4. The insulated length of pipe of claim 1, wherein said first layer of insulating material comprises asphalt or asphaltic mastics.

5. The insulated length of pipe of claim 1, wherein said first layer of insulating material comprises a liquid.

6. The insulated length of pipe of claim 1, wherein said first layer of insulating material comprises paraffin wax.

7. The insulated length of pipe of claim 1, wherein said first plastic tube comprises polyolefin.

8. The insulated length of pipe of claim 1, wherein said first plastic tube comprises polyvinylchloride.

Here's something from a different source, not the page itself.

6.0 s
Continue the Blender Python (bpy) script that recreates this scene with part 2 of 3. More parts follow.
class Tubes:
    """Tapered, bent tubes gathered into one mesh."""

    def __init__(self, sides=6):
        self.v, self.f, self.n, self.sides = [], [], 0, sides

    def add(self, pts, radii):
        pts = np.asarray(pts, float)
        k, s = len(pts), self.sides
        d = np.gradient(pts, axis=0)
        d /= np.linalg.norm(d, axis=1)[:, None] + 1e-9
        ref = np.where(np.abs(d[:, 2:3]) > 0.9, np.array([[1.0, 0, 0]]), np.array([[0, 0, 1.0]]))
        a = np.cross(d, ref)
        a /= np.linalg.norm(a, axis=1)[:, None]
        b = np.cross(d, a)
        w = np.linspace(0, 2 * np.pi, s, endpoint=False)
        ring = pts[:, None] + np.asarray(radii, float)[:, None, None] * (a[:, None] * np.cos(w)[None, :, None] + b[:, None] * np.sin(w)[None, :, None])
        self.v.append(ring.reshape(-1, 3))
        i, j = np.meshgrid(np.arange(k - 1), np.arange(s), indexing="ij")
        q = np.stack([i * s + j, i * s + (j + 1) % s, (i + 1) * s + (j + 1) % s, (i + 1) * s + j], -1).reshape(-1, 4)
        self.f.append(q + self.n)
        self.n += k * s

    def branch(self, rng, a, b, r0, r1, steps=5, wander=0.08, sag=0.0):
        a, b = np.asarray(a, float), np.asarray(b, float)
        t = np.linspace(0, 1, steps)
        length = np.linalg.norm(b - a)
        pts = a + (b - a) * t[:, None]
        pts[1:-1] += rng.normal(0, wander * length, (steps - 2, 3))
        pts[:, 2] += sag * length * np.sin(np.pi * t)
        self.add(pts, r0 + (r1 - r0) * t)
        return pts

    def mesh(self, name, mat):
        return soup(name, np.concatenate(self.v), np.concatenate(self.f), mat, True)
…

9. An insulated length of pipe, comprising:

an inner pipe;

a first outer poly sleeve co-axial with said inner pipe;

a first spacer for spacing said inner pipe and said outer poly sleeve to define a first annulus;

a first insulating core within said first annulus that encases lengthwise said inner pipe;

a second outer poly sleeve co-axial with said inner pipe;

a second spacer for spacing said first outer poly sleeve and second outer poly sleeve to define a second annulus; and

a second insulating core within said second annulus that encases lengthwise said first outer poly sleeve.

a first binder that fills interstices in said annulus.

10. The insulated length of pipe of claim 9, wherein said first layer of insulating material comprises syntactic foam.

11. The insulated length of pipe of claim 9, wherein said first layer of insulating material comprises rubber or plastic elastomer.

12. The insulated length of pipe of claim 9, wherein said first layer of insulating material comprises asphalt or asphaltic mastics.

13. The insulated length of pipe of claim 9, wherein said first layer of insulating material comprises a liquid.

14. The insulated length of pipe of claim 9, wherein said first layer of insulating material comprises paraffin wax.

15. The insulated length of pipe of claim 11, wherein said first plastic tube comprises polyolefin.

16. The insulated length of pipe of claim 11, wherein said first plastic tube comprises polyvinylchloride.